_Extracted data:_
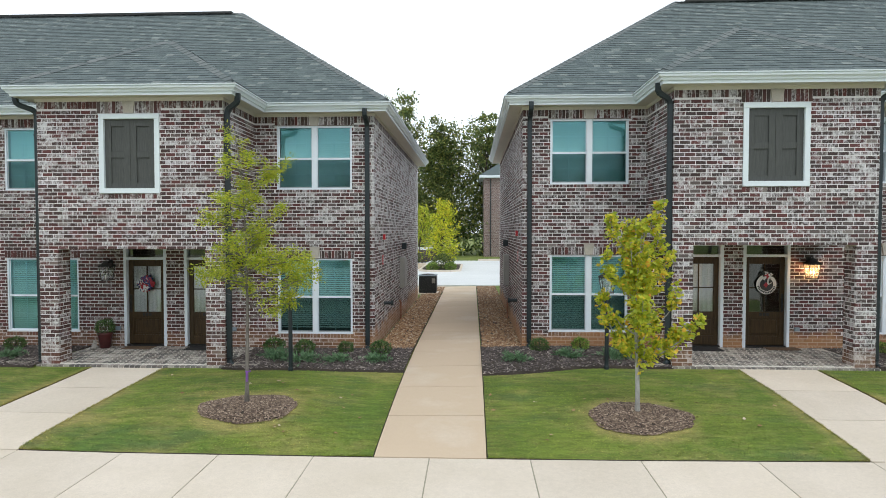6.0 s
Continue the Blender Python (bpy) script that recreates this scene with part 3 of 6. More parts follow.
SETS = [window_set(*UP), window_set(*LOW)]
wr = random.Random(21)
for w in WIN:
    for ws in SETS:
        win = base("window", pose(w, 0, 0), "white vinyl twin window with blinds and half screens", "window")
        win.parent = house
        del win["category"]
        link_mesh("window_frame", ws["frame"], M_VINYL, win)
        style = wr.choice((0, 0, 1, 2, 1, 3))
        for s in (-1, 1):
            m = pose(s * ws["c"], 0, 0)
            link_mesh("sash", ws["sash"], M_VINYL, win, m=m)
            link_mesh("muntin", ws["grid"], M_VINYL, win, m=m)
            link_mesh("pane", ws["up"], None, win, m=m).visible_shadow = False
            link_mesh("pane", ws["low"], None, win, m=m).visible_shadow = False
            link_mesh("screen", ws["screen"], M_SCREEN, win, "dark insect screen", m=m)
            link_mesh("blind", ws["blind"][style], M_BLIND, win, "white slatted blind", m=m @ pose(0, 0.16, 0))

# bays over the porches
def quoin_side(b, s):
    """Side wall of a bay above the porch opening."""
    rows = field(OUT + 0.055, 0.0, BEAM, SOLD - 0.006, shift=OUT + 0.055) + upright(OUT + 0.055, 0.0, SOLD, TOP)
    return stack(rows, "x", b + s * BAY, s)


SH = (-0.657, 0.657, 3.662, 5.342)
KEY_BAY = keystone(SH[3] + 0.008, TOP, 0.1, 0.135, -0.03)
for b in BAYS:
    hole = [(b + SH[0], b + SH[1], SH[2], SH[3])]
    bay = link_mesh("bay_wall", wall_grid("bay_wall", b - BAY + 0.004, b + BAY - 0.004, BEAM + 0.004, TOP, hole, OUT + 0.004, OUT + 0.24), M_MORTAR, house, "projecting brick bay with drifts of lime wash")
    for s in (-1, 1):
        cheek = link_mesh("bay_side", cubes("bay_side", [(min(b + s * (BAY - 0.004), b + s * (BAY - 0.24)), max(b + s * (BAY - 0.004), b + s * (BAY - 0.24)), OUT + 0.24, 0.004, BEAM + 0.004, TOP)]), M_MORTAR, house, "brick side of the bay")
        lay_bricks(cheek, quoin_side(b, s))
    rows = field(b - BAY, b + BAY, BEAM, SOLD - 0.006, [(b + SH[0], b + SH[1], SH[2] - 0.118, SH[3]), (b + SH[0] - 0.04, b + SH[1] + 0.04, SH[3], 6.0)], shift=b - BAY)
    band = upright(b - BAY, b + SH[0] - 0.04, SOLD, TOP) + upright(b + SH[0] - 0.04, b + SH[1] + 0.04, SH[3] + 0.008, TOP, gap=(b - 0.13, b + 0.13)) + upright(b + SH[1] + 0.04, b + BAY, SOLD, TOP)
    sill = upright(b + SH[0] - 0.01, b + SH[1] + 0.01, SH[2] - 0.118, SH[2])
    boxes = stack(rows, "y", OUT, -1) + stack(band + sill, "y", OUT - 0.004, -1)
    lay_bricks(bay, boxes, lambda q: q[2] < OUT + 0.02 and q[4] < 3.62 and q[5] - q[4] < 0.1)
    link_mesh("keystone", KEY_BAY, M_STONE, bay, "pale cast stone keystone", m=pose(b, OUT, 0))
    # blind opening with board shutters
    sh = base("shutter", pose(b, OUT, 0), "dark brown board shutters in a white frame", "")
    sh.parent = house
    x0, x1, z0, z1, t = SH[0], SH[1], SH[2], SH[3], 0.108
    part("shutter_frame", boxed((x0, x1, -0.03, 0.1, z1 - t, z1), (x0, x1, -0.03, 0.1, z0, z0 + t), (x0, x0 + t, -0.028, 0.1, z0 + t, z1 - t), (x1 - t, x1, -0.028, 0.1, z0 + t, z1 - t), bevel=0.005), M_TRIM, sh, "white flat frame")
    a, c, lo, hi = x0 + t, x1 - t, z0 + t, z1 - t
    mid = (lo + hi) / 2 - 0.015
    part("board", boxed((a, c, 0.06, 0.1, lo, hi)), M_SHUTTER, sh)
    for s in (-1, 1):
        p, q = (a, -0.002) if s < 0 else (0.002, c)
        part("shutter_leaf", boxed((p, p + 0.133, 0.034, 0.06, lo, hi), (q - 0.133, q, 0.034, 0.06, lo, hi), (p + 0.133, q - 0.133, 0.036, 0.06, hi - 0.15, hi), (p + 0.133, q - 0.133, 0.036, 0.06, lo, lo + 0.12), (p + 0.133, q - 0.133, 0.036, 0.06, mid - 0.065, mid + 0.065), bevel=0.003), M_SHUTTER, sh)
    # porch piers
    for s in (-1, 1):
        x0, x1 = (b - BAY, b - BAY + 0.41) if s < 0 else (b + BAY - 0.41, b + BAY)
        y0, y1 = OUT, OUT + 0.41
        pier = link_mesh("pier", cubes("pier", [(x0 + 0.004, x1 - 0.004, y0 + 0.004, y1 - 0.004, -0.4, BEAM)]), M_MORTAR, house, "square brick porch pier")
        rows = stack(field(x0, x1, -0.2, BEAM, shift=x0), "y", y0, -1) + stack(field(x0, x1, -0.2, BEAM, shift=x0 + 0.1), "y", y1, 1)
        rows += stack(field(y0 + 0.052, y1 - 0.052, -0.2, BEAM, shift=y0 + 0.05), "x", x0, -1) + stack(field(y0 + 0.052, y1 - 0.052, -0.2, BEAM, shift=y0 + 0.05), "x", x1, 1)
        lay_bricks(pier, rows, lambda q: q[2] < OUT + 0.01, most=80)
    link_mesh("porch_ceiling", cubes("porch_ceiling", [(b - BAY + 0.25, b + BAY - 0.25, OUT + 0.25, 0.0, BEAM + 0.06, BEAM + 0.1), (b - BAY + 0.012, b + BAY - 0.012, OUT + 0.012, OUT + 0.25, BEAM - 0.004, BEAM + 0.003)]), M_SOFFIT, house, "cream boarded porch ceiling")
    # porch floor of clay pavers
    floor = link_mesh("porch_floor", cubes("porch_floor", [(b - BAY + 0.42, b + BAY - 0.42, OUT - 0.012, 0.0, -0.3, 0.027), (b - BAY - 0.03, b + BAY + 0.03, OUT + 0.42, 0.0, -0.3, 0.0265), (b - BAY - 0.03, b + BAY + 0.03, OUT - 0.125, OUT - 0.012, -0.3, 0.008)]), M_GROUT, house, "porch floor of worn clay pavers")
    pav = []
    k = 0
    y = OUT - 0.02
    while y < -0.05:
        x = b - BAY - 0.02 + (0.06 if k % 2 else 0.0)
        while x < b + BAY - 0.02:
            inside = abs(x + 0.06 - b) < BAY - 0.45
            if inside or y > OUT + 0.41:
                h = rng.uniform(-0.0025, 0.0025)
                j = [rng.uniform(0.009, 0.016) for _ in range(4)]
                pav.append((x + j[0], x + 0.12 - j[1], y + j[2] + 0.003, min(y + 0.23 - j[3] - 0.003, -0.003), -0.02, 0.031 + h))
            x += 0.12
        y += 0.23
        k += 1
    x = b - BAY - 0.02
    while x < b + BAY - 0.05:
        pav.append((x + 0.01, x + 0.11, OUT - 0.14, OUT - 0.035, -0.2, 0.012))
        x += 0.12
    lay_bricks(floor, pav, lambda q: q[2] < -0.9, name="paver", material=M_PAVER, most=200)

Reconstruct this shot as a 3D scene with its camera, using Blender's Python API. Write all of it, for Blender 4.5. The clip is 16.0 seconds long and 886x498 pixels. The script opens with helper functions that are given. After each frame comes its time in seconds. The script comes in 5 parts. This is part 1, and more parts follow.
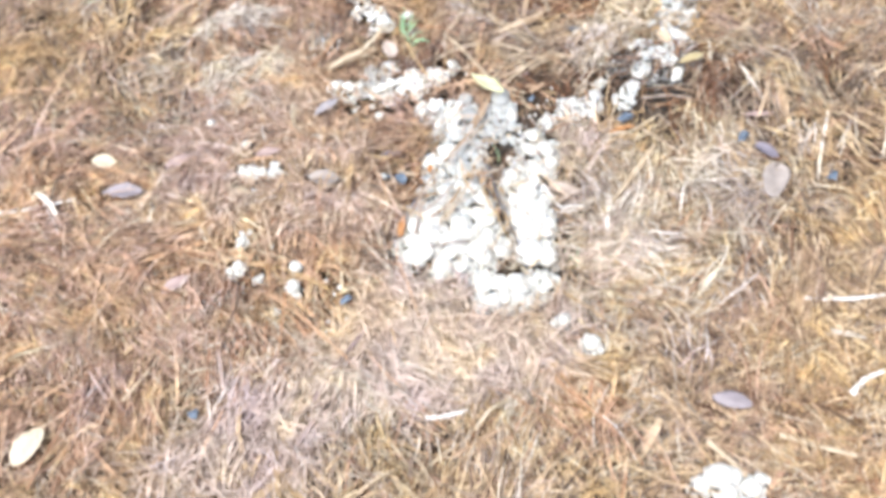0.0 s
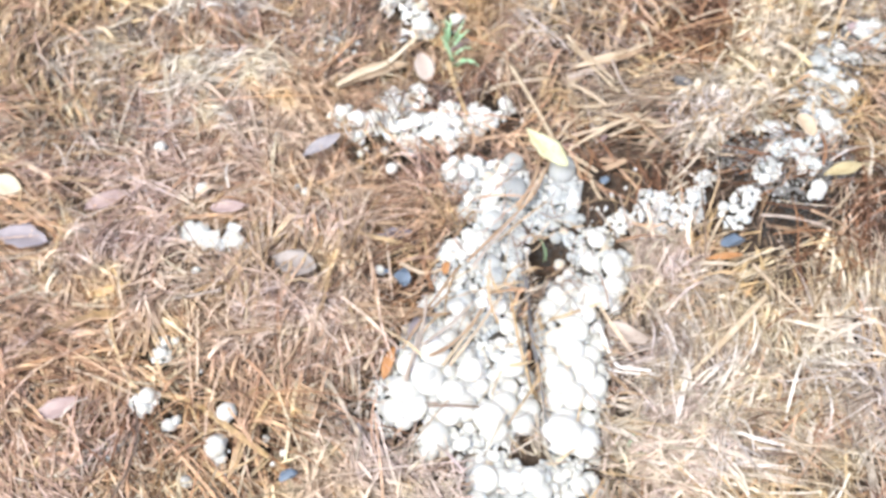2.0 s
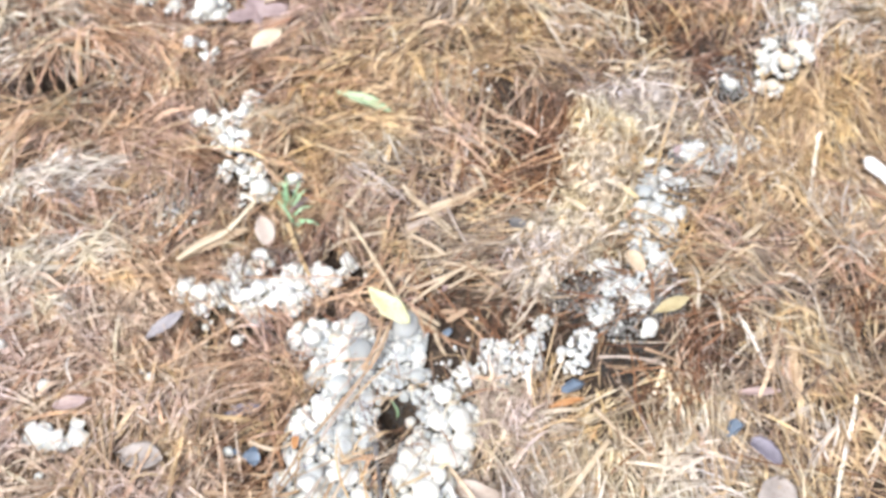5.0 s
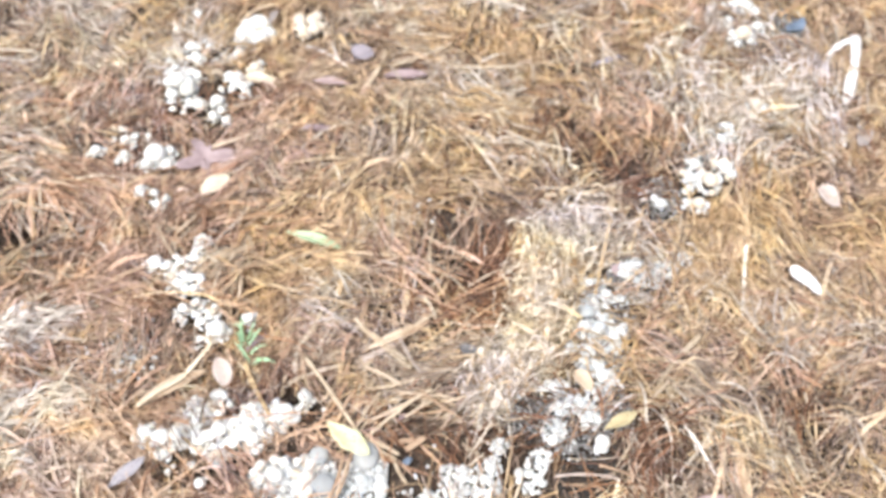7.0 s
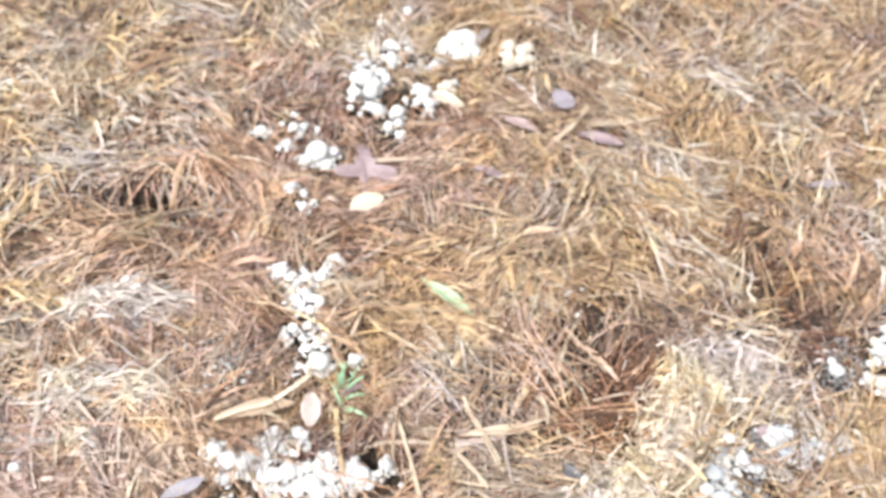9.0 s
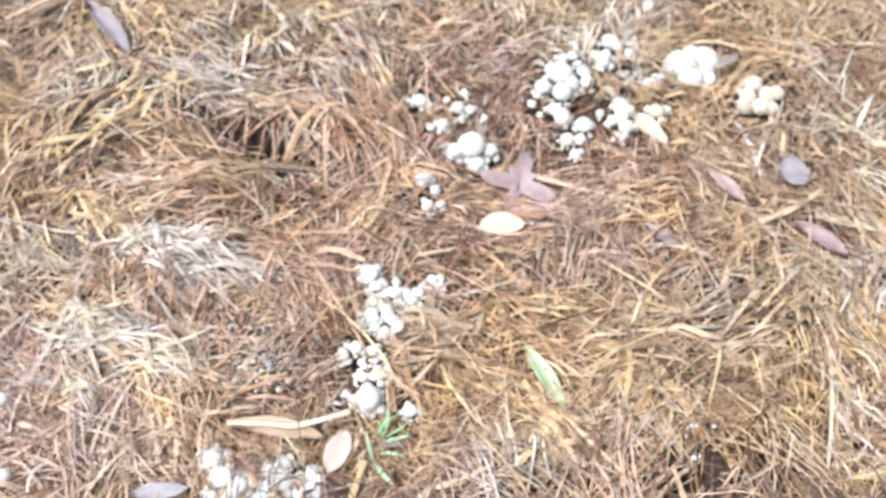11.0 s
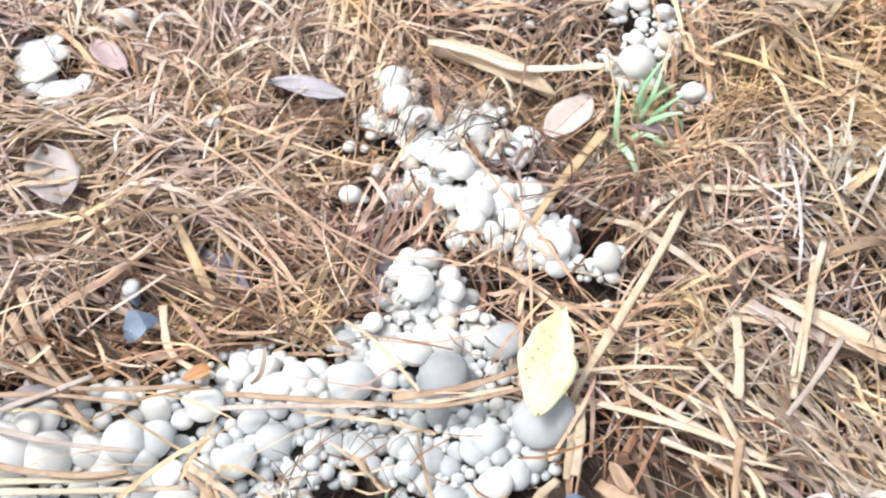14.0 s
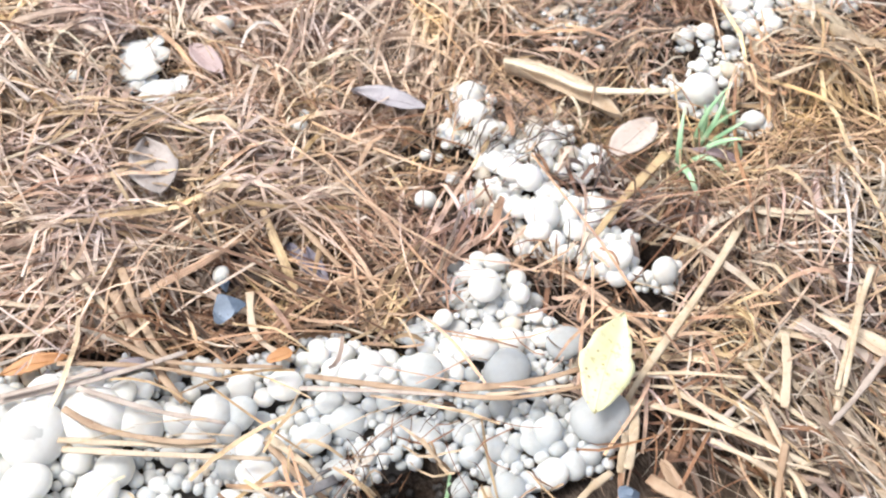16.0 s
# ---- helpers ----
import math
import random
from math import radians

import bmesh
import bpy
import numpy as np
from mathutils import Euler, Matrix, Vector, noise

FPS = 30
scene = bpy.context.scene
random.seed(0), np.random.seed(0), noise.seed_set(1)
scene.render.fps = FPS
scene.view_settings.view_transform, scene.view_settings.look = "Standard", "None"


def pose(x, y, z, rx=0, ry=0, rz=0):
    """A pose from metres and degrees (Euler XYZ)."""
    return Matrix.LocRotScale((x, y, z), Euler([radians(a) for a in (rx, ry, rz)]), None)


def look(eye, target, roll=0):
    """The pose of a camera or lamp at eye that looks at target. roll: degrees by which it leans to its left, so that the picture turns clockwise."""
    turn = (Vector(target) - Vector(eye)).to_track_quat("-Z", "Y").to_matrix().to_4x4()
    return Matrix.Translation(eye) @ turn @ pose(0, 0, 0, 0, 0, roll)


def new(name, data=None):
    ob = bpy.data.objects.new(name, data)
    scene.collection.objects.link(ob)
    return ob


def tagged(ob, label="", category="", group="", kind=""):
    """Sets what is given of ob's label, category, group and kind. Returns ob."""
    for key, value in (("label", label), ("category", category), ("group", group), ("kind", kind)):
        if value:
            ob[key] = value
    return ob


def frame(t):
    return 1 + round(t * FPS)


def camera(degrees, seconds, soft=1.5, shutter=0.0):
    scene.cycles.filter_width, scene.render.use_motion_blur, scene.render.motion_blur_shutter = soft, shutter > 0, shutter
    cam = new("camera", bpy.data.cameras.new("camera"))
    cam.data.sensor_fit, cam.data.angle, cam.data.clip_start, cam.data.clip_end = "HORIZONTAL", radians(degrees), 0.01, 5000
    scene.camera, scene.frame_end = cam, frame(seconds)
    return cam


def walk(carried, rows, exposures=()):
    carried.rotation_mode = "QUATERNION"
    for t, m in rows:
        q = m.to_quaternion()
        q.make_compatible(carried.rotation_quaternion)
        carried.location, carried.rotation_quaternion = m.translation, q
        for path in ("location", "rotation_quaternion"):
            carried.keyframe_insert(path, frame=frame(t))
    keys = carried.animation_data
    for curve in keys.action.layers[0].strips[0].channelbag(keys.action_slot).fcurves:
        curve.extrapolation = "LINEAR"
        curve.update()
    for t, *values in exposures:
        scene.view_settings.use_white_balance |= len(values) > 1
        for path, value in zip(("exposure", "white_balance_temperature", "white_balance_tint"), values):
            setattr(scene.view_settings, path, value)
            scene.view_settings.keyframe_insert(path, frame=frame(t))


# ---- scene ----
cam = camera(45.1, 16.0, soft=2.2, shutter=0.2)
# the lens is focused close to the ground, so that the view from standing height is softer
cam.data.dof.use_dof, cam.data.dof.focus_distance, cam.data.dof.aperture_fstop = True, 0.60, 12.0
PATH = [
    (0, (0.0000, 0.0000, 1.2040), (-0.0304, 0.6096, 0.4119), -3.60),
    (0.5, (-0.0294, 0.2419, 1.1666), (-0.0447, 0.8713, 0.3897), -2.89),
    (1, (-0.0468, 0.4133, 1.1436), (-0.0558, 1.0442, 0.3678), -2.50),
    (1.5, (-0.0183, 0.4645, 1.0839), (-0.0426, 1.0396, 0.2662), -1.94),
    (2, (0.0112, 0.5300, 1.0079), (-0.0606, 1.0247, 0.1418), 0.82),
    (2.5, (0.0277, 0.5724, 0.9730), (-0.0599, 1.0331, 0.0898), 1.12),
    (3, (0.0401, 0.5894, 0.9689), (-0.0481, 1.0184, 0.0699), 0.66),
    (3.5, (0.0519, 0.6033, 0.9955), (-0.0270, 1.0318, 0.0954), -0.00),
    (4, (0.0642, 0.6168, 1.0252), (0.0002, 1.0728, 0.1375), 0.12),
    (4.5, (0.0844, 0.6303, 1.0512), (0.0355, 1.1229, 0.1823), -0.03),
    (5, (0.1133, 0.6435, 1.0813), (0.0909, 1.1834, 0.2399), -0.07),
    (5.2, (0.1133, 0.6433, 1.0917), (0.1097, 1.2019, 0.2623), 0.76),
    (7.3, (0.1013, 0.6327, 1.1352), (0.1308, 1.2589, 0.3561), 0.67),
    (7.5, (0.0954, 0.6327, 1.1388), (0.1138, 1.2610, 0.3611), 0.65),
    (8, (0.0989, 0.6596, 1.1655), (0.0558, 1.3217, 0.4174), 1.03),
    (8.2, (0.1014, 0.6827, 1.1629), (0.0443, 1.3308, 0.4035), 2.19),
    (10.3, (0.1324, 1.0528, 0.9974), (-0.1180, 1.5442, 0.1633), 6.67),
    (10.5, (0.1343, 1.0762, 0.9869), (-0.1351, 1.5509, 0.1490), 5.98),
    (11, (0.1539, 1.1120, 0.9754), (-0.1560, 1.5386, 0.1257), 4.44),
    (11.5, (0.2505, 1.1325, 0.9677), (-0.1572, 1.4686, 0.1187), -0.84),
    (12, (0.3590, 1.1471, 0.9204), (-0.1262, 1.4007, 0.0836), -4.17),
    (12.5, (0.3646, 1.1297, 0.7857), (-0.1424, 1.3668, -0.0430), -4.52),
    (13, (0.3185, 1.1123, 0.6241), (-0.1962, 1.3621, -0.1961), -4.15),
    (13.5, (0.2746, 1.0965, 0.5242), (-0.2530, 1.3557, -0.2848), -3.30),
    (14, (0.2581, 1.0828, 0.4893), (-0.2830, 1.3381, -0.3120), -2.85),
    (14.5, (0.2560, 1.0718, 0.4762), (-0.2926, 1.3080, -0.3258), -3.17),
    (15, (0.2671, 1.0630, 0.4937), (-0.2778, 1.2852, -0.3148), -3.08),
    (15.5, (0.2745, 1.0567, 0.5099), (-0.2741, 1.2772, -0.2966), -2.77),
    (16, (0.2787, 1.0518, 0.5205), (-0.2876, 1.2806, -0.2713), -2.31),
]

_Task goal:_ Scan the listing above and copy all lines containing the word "part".

_Task result:_
Continue the Blender Python (bpy) script that recreates this scene with part 3 of 6. More parts follow.
    part("shutter_frame", boxed((x0, x1, -0.03, 0.1, z1 - t, z1), (x0, x1, -0.03, 0.1, z0, z0 + t), (x0, x0 + t, -0.028, 0.1, z0 + t, z1 - t), (x1 - t, x1, -0.028, 0.1, z0 + t, z1 - t), bevel=0.005), M_TRIM, sh, "white flat frame")
    part("board", boxed((a, c, 0.06, 0.1, lo, hi)), M_SHUTTER, sh)
        part("shutter_leaf", boxed((p, p + 0.133, 0.034, 0.06, lo, hi), (q - 0.133, q, 0.034, 0.06, lo, hi), (p + 0.133, q - 0.133, 0.036, 0.06, hi - 0.15, hi), (p + 0.133, q - 0.133, 0.036, 0.06, lo, lo + 0.12), (p + 0.133, q - 0.133, 0.036, 0.06, mid - 0.065, mid + 0.065), bevel=0.003), M_SHUTTER, sh)
Reconstruct this shot as a 3D scene with its camera, using Blender's Python API. Write all of it, for Blender 4.5. The clip is 16.0 seconds long and 886x498 pixels. The script opens with helper functions that are given. After each frame comes its time in seconds. The script comes in 5 parts. This is part 1, and more parts follow.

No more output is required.